Bailey noted the cooperation of area firefighters working together to handle calls such as this one, pointing out that in the middle of the night the volunteer firefighters in the county were there to answer the call. “That’s the breed of volunteer firefighters. That’s just how they are,” Assistant Chief Bailey said.

Pomeroy Chief Rick Blaettnar was one of the first firefighters on the scene. He said when he arrived the roof had caved in and a truck was on fire. Chief Blaettnar said it was spreading to a combine but the crew knocked the fire down and stopped it from spreading further. He said they had been working closer on the fire but for the safety of firefighters had to pull back as bales began collapsing off the side.

Both Chief Edwards and Chief Blaettnar said they did not see anything suspicious to the fire. The hay shelter did not have electric to it.

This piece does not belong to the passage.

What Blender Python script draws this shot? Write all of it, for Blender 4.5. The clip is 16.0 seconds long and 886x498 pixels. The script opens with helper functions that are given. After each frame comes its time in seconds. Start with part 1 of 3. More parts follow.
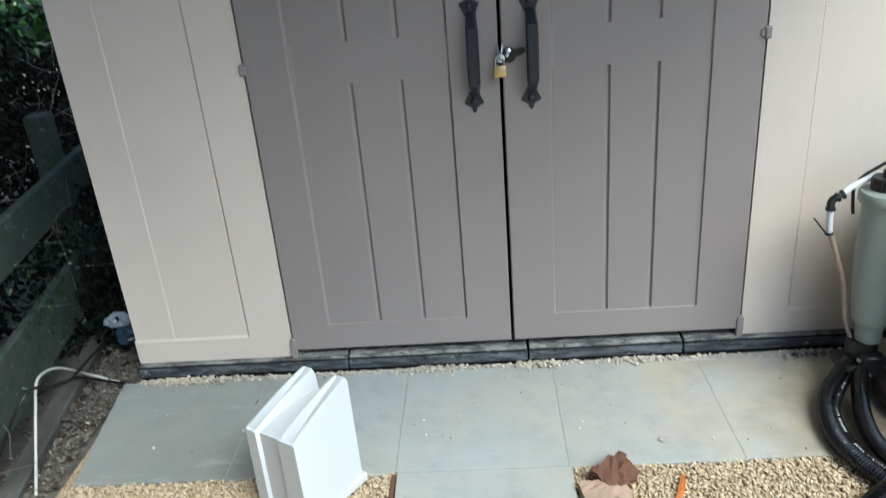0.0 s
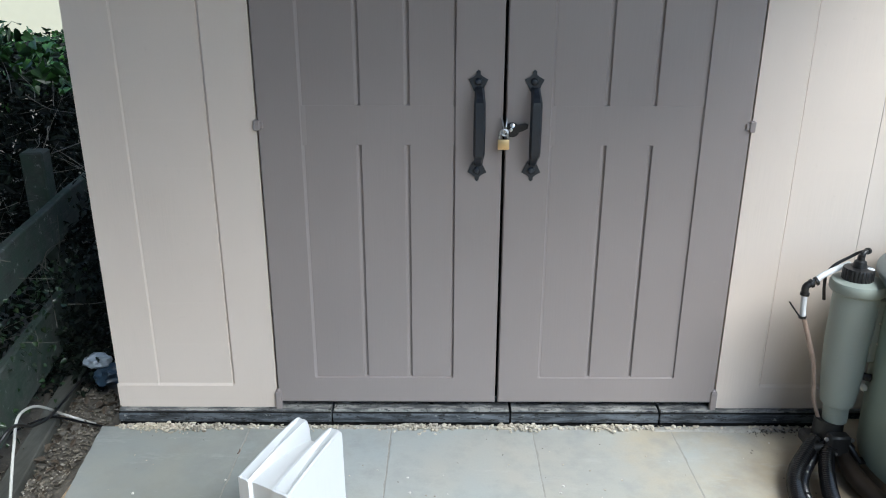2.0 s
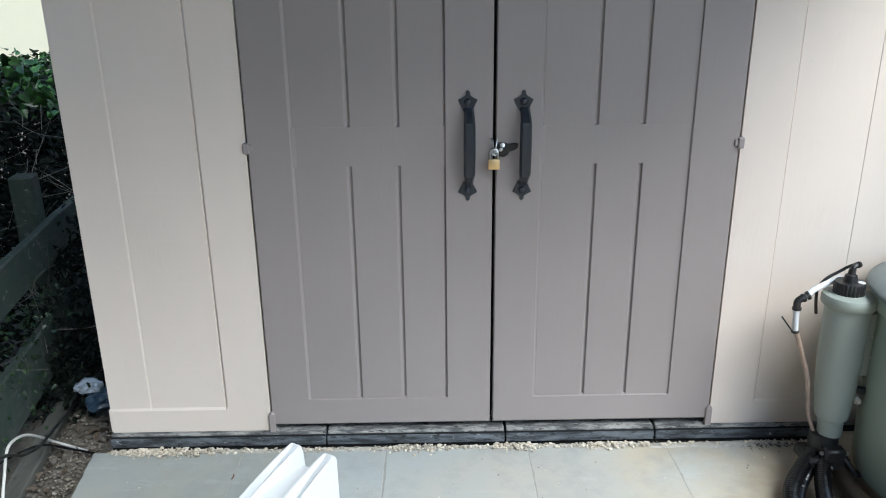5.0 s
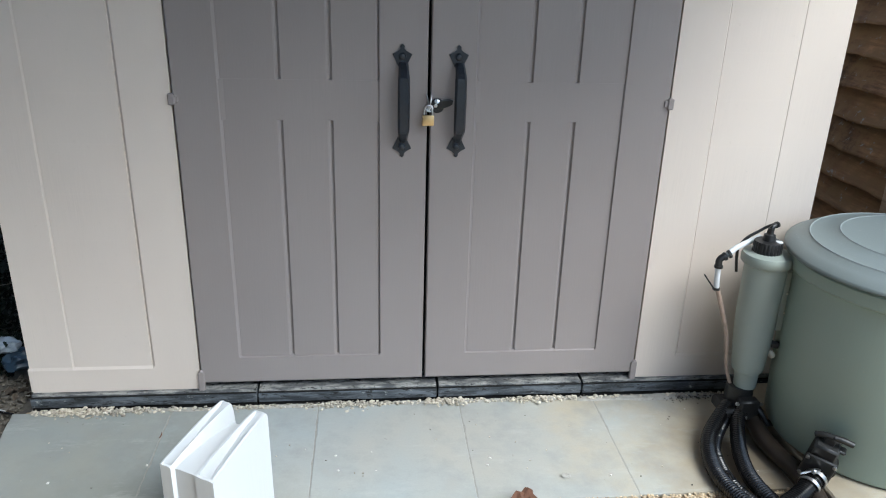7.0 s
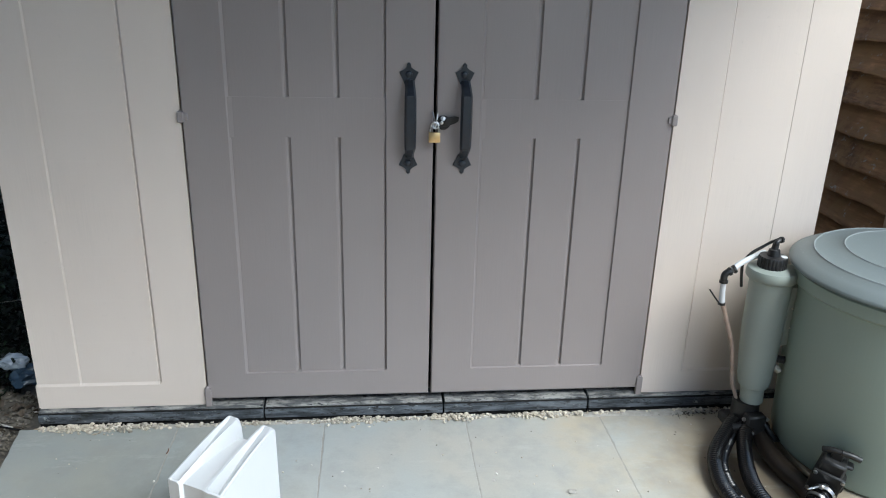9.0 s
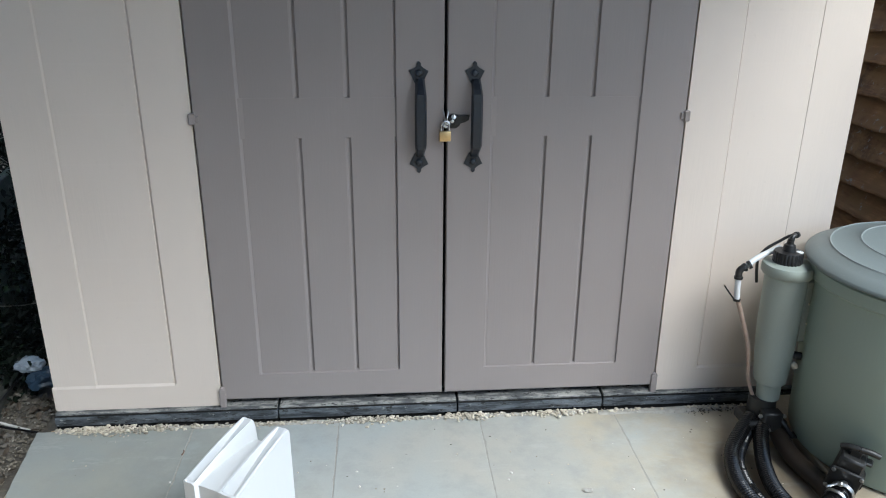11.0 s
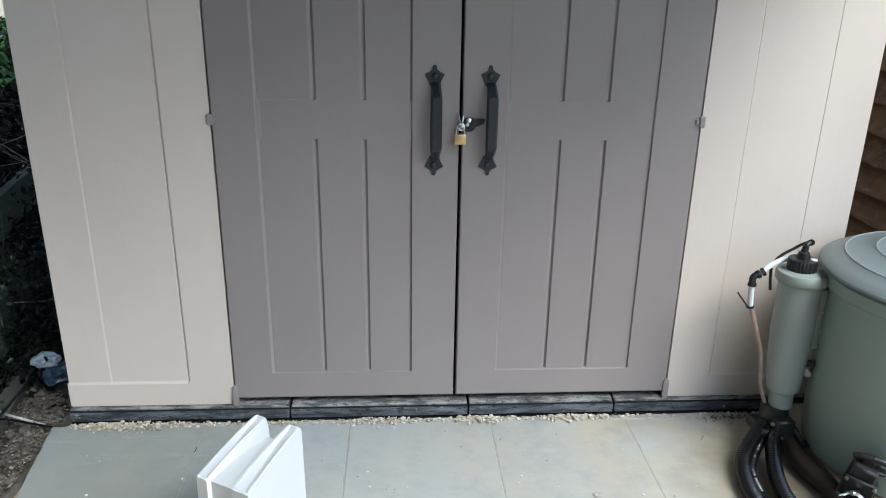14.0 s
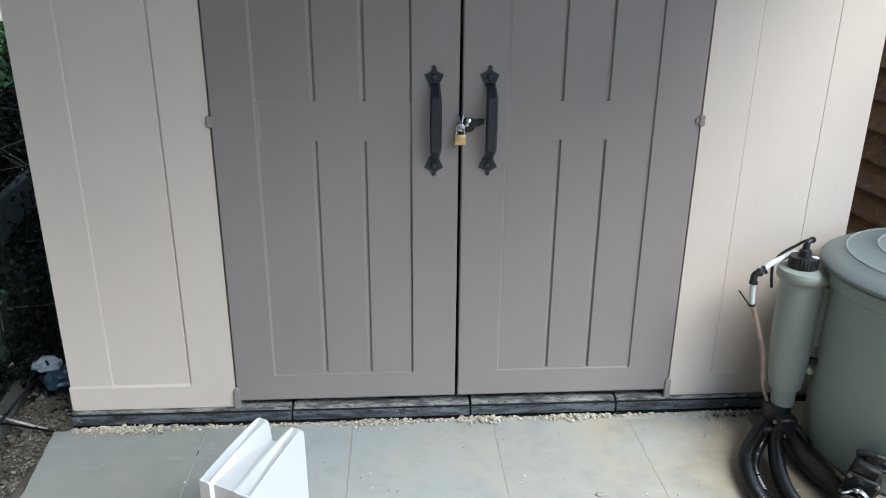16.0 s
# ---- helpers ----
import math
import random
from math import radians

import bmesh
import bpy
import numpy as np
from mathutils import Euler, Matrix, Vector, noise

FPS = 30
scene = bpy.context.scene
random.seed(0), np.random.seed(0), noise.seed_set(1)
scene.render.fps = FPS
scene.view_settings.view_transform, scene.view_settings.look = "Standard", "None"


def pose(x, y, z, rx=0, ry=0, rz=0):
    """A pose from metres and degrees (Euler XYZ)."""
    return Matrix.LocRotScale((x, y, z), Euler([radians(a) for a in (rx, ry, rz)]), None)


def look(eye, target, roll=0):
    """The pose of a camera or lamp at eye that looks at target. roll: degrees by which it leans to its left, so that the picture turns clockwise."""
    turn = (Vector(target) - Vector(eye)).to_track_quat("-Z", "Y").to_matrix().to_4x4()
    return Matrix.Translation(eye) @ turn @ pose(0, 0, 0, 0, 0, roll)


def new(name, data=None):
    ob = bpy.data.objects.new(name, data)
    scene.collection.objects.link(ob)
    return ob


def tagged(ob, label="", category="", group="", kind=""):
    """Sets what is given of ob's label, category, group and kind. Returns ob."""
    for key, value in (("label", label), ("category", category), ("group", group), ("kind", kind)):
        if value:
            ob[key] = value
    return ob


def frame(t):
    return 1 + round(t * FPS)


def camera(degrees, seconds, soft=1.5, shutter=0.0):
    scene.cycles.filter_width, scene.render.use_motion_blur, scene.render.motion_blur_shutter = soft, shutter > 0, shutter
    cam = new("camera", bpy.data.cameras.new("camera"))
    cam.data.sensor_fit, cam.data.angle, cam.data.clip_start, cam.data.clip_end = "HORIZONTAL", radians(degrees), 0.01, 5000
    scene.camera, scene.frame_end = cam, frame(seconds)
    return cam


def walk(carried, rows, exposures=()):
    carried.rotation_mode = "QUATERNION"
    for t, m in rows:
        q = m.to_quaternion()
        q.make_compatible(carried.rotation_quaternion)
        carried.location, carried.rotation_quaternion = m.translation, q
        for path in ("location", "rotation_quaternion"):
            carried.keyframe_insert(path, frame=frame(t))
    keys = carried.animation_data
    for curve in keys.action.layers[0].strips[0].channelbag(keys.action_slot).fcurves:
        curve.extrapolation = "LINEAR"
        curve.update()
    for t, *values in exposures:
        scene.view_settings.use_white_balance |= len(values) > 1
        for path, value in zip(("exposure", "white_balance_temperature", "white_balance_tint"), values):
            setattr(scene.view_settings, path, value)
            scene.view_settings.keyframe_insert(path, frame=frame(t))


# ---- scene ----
cam = camera(61.2, 16.0, soft=1.05, shutter=0.5)
PATH = [
    (0, (-0.061, -2.02, 1.279), (-0.181, -0.191, 0.479), -4.8),
    (0.2, (-0.085, -2.047, 1.283), (-0.199, -0.204, 0.538), -4.6),
    (0.3, (-0.097, -2.056, 1.286), (-0.21, -0.211, 0.549), -3.5),
    (0.5, (-0.108, -2.066, 1.283), (-0.232, -0.202, 0.569), -1.6),
    (0.7, (-0.149, -2.076, 1.287), (-0.242, -0.206, 0.601), -0.5),
    (1, (-0.163, -2.069, 1.31), (-0.131, -0.194, 0.614), 1.1),
    (1.3, (-0.198, -2.08, 1.292), (-0.128, -0.211, 0.578), 2.9),
    (1.5, (-0.193, -2.078, 1.317), (-0.148, -0.205, 0.615), 1.7),
    (1.7, (-0.198, -2.088, 1.304), (-0.171, -0.21, 0.626), 0.8),
    (2, (-0.172, -2.086, 1.316), (-0.17, -0.198, 0.658), 0.2),
    (2.5, (-0.164, -2.078, 1.317), (-0.161, -0.201, 0.627), -0.3),
    (3, (-0.166, -2.079, 1.317), (-0.161, -0.206, 0.617), -1.1),
    (3.2, (-0.168, -2.081, 1.315), (-0.153, -0.201, 0.633), -1.0),
    (5.3, (-0.173, -2.07, 1.342), (-0.145, -0.172, 0.711), -0.4),
    (5.5, (-0.179, -2.067, 1.337), (-0.117, -0.179, 0.679), 0.5),
    (5.7, (-0.185, -2.073, 1.32), (-0.09, -0.209, 0.608), 0.9),
    (6, (-0.174, -2.065, 1.329), (-0.042, -0.212, 0.588), 1.5),
    (6.5, (-0.168, -2.066, 1.333), (0.017, -0.218, 0.591), 1.8),
    (7, (-0.169, -2.07, 1.333), (0.028, -0.219, 0.601), 1.7),
    (7.5, (-0.171, -2.078, 1.333), (0.027, -0.22, 0.621), 1.7),
    (8, (-0.177, -2.085, 1.333), (0.025, -0.219, 0.643), 1.6),
    (8.5, (-0.177, -2.082, 1.344), (0.022, -0.218, 0.647), 1.5),
    (9, (-0.18, -2.083, 1.333), (0.01, -0.215, 0.644), 1.5),
    (11.5, (-0.177, -2.075, 1.336), (-0.023, -0.207, 0.639), 0.4),
    (12, (-0.176, -2.077, 1.332), (-0.024, -0.207, 0.64), 0.5),
    (12.5, (-0.185, -2.075, 1.328), (-0.023, -0.205, 0.637), 0.7),
    (13, (-0.183, -2.082, 1.333), (-0.04, -0.213, 0.634), 0.9),
    (13.5, (-0.183, -2.086, 1.33), (-0.055, -0.214, 0.639), 1.2),
    (14, (-0.183, -2.089, 1.33), (-0.058, -0.213, 0.648), 1.0),
    (14.5, (-0.182, -2.093, 1.33), (-0.059, -0.217, 0.648), 0.9),
    (15, (-0.185, -2.087, 1.339), (-0.06, -0.214, 0.648), 0.7),
    (15.5, (-0.183, -2.084, 1.336), (-0.06, -0.211, 0.645), 0.5),
    (16, (-0.186, -2.085, 1.333), (-0.06, -0.209, 0.649), 0.5),
]
walk(cam, [(t, look(eye, target, roll)) for t, eye, target, roll in PATH], exposures=[(t, 1.17 + e, 5890, tint + 1) for t, e, tint in ((0, -0.08, -3), (0.9, -0.05, -1), (3.2, -0.02, 2), (5.4, 0.12, 1), (6.5, 0.03, 1), (7.5, -0.05, 1), (9.2, -0.07, 1), (11.3, -0.09, 1), (16, -0.09, 1))])

# ---- light: an overcast day, brighter from the open side ----
world = bpy.data.worlds.new("overcast_sky")
scene.world = world
world.use_nodes = True
wn = world.node_tree.nodes
sky = wn.new("ShaderNodeTexSky")
sky.sky_type = "NISHITA"
sky.sun_disc = False
sky.sun_elevation = radians(52)
sky.sun_rotation = radians(138)
sky.dust_density = 1.5
sky.air_density = 1.0
world.node_tree.links.new(sky.outputs["Color"], wn["Background"].inputs["Color"])
wn["Background"].inputs["Strength"].default_value = 0.13

sun_data = bpy.data.lights.new("sun", "SUN")
sun_data.energy = 2.2
sun_data.angle = radians(34)
sun_data.color = (1.0, 0.965, 0.925)
sun = new("sun", sun_data)
sun.matrix_world = look((2.25, -2.5, 4.3), (0, 0, 0))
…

Owner Ed Holter told the Meigs Independent Press the loss was the farm’s winter milk supply of 450 bales of hay. The bales were for feeding the dairy cows specifically. During the winter a farm like the Holter’s can go through 12 bales of hay a day feeding the cows. Some of the hay was saved outside, but it is a terrible loss for the farm with the majority of the hay burning up. Holter said two trucks stored in the shelter were also a loss. One had feed in it with the feed being charred as well. The total loss for the farm was not available, but initial estimates with the loss of the barn and the trucks alone was at least $60,000. The hay will only add to the loss. Months of work including second and third cuttings of hay are burning as of publication.

With firefighters remaining on the scene for sometime, McDonald’s of Pomeroy donated freshly brewed coffee, sandwiches, and tea for the firefighters as they continued to monitor the situation.